**** Information given
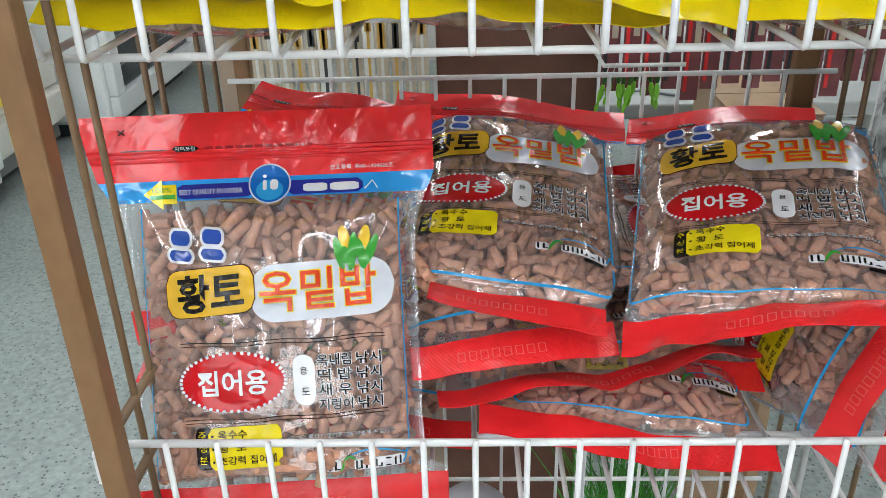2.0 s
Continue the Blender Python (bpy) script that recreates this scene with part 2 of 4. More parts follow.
def box(bm, lo, hi, bevel=0.0, m=None):
    made = bmesh.ops.create_cube(bm, size=1.0)["verts"]
    c = [(a + b) / 2 for a, b in zip(lo, hi)]
    s = [max(b - a, 1e-5) for a, b in zip(lo, hi)]
    bmesh.ops.transform(bm, matrix=Matrix.Translation(c) @ Matrix.Diagonal((*s, 1)), verts=made)
    if bevel:
        edges = list({e for v in made for e in v.link_edges})
        r = bmesh.ops.bevel(bm, geom=edges, offset=bevel, segments=2, affect="EDGES", profile=0.5)
        made = list({v for v in r["verts"]} | {v for v in made if v.is_valid})
    if m is not None:
        bmesh.ops.transform(bm, matrix=m, verts=[v for v in made if v.is_valid])
    return bm


def one_box(lo, hi, bevel=0.0):
    return box(bmesh.new(), lo, hi, bevel)


def tube_mesh(name, path, r, sides=8, closed=False):
    """A round rod swept along a list of points."""
    pts = [Vector(p) for p in path]
    verts, faces = [], []
    n = len(pts)
    up = None
    for i, p in enumerate(pts):
        a = pts[i - 1] if i else (pts[-1] if closed else p)
        b = pts[i + 1] if i < n - 1 else (pts[0] if closed else p)
        d = (b - a).normalized()
        if up is None:
            up = d.orthogonal().normalized()
        up = (up - d * up.dot(d)).normalized()
        side = d.cross(up)
        for k in range(sides):
            t = 2 * math.pi * k / sides
            verts.append(p + r * (math.cos(t) * up + math.sin(t) * side))
    rings = n if closed else n - 1
    for i in range(rings):
        j = (i + 1) % n
        for k in range(sides):
            q = (k + 1) % sides
            faces.append((i * sides + k, i * sides + q, j * sides + q, j * sides + k))
    if not closed:
        faces.append(tuple(range(sides))[::-1])
        faces.append(tuple((n - 1) * sides + k for k in range(sides)))
    return pydata(name, verts, faces)


def rod(name, path, r, material, parent, sides=8, label="", closed=False):
    return mesh_part(name, tube_mesh(name, path, r, sides, closed), material, parent, label, smooth=True)


def bend(points, radius=0.006, steps=4):
    """Rounds the inner corners of a poly-line."""
    pts = [Vector(p) for p in points]
    out = [pts[0]]
    for a, b, c in zip(pts, pts[1:], pts[2:]):
        u, w = (a - b).normalized(), (c - b).normalized()
        p, q = b + u * radius, b + w * radius
        for k in range(steps + 1):
            t = k / steps
            out.append((1 - t) ** 2 * p + 2 * t * (1 - t) * b + t * t * q)
    out.append(pts[-1])
    return out


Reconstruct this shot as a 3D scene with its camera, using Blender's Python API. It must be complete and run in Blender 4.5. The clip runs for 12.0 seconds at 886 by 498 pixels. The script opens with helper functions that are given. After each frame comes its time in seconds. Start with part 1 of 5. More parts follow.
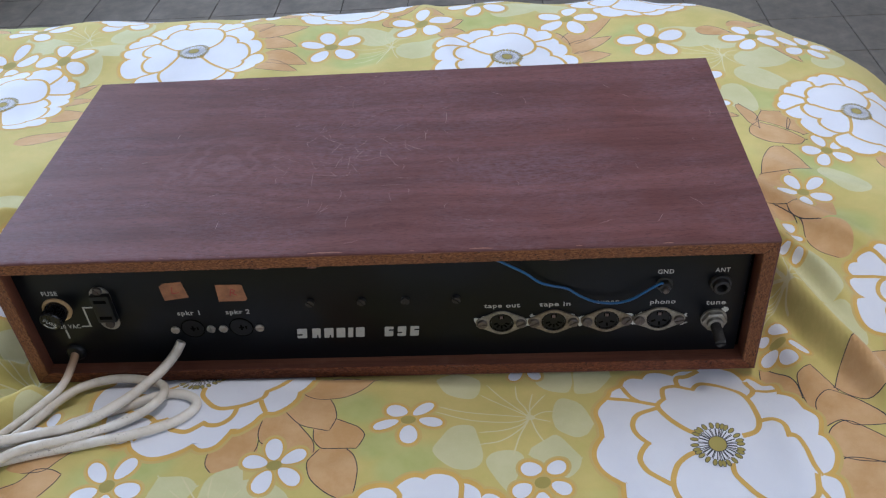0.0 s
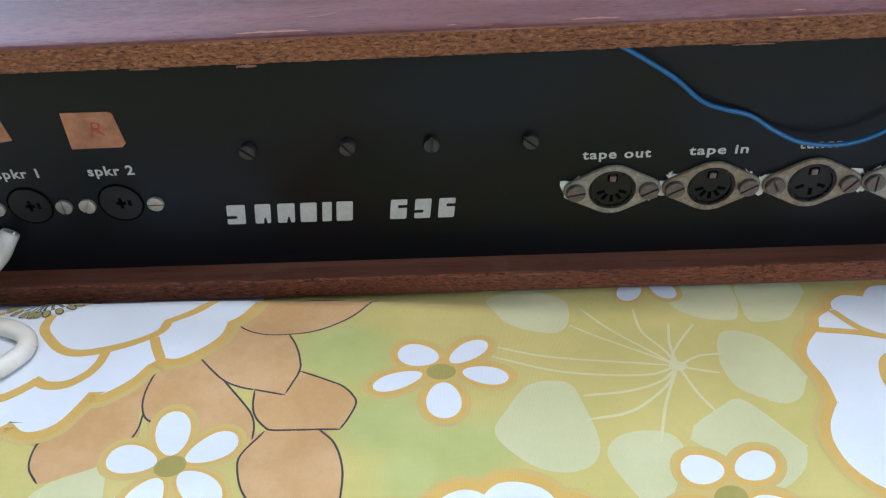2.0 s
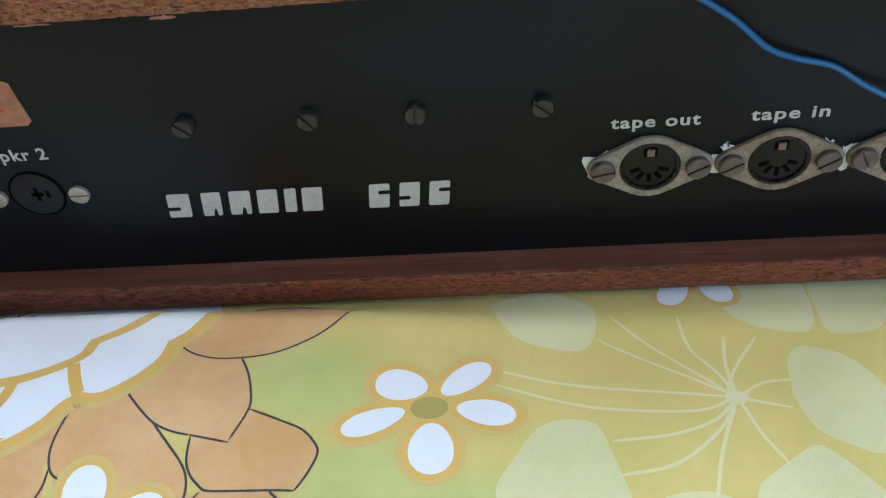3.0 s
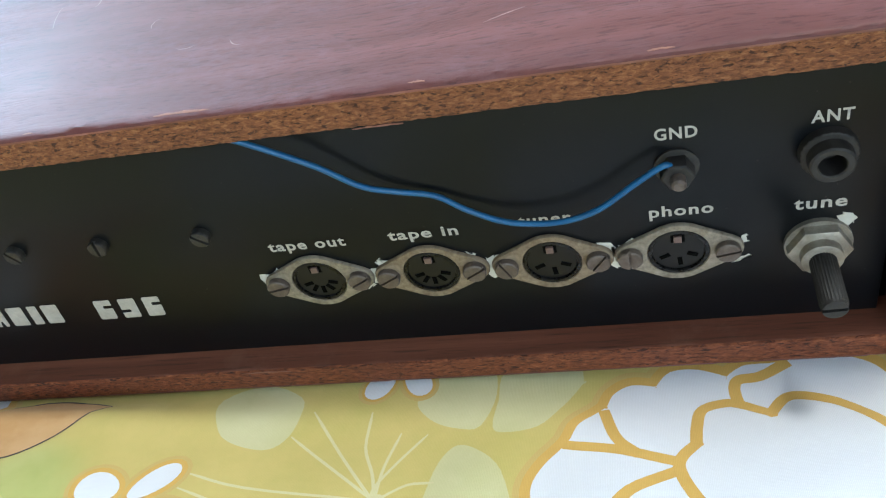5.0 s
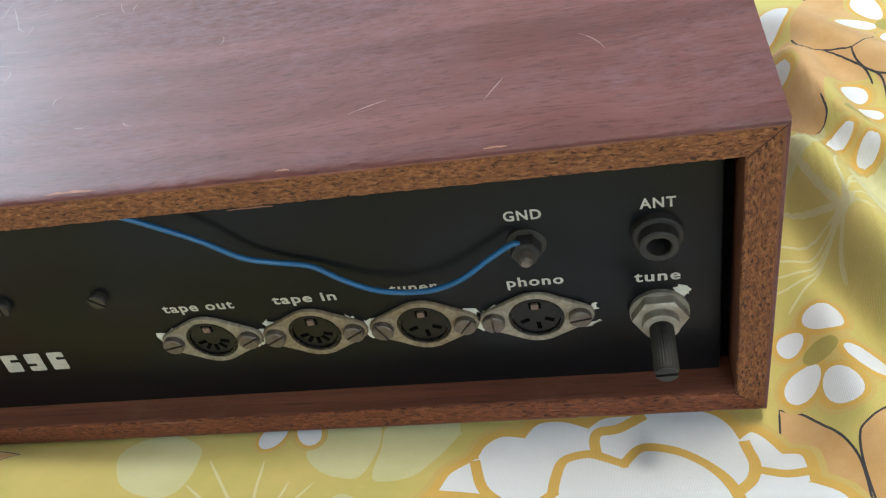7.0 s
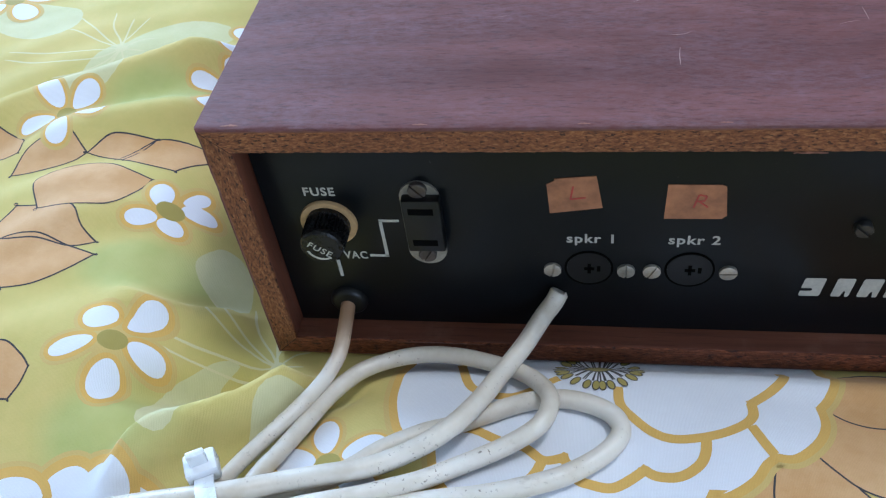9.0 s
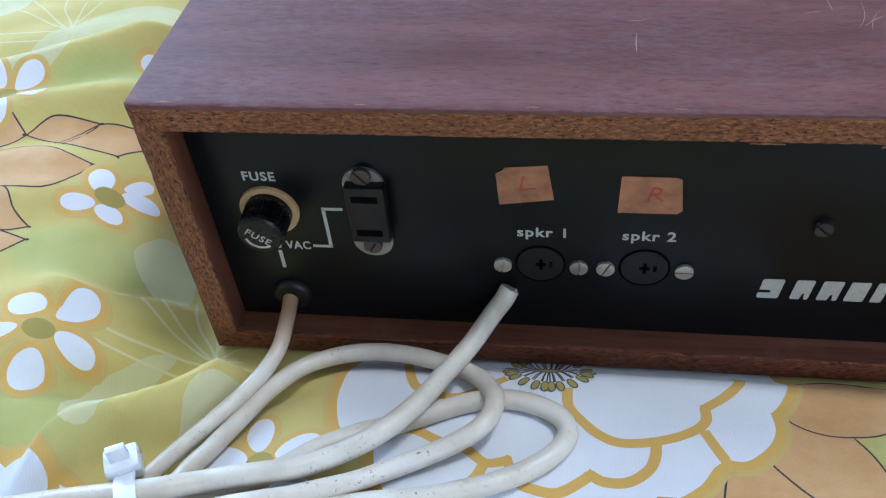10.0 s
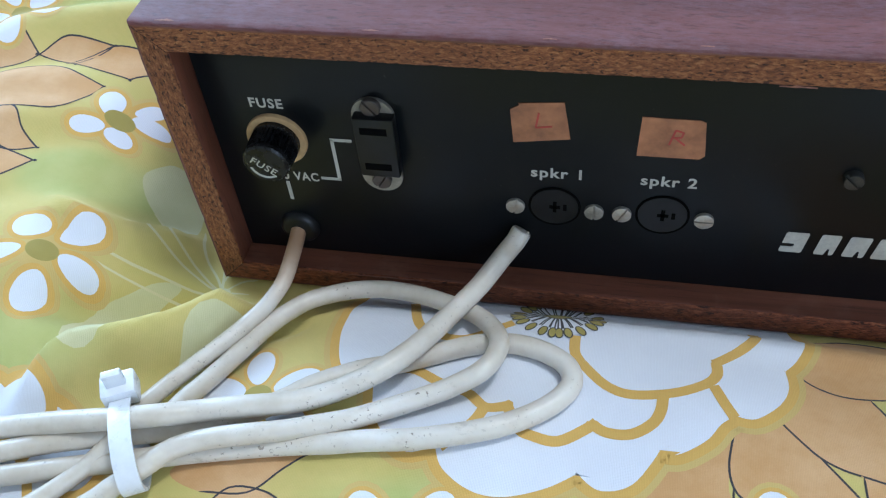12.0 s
********
### Problem to solve
From the entries above, give again exactly the lines running from the line with "Continue the Blender" to the line with "return box(bmesh.new(), lo, hi, bevel)"; include both of those lines.

### Solution
Continue the Blender Python (bpy) script that recreates this scene with part 2 of 4. More parts follow.
def box(bm, lo, hi, bevel=0.0, m=None):
    made = bmesh.ops.create_cube(bm, size=1.0)["verts"]
    c = [(a + b) / 2 for a, b in zip(lo, hi)]
    s = [max(b - a, 1e-5) for a, b in zip(lo, hi)]
    bmesh.ops.transform(bm, matrix=Matrix.Translation(c) @ Matrix.Diagonal((*s, 1)), verts=made)
    if bevel:
        edges = list({e for v in made for e in v.link_edges})
        r = bmesh.ops.bevel(bm, geom=edges, offset=bevel, segments=2, affect="EDGES", profile=0.5)
        made = list({v for v in r["verts"]} | {v for v in made if v.is_valid})
    if m is not None:
        bmesh.ops.transform(bm, matrix=m, verts=[v for v in made if v.is_valid])
    return bm


def one_box(lo, hi, bevel=0.0):
    return box(bmesh.new(), lo, hi, bevel)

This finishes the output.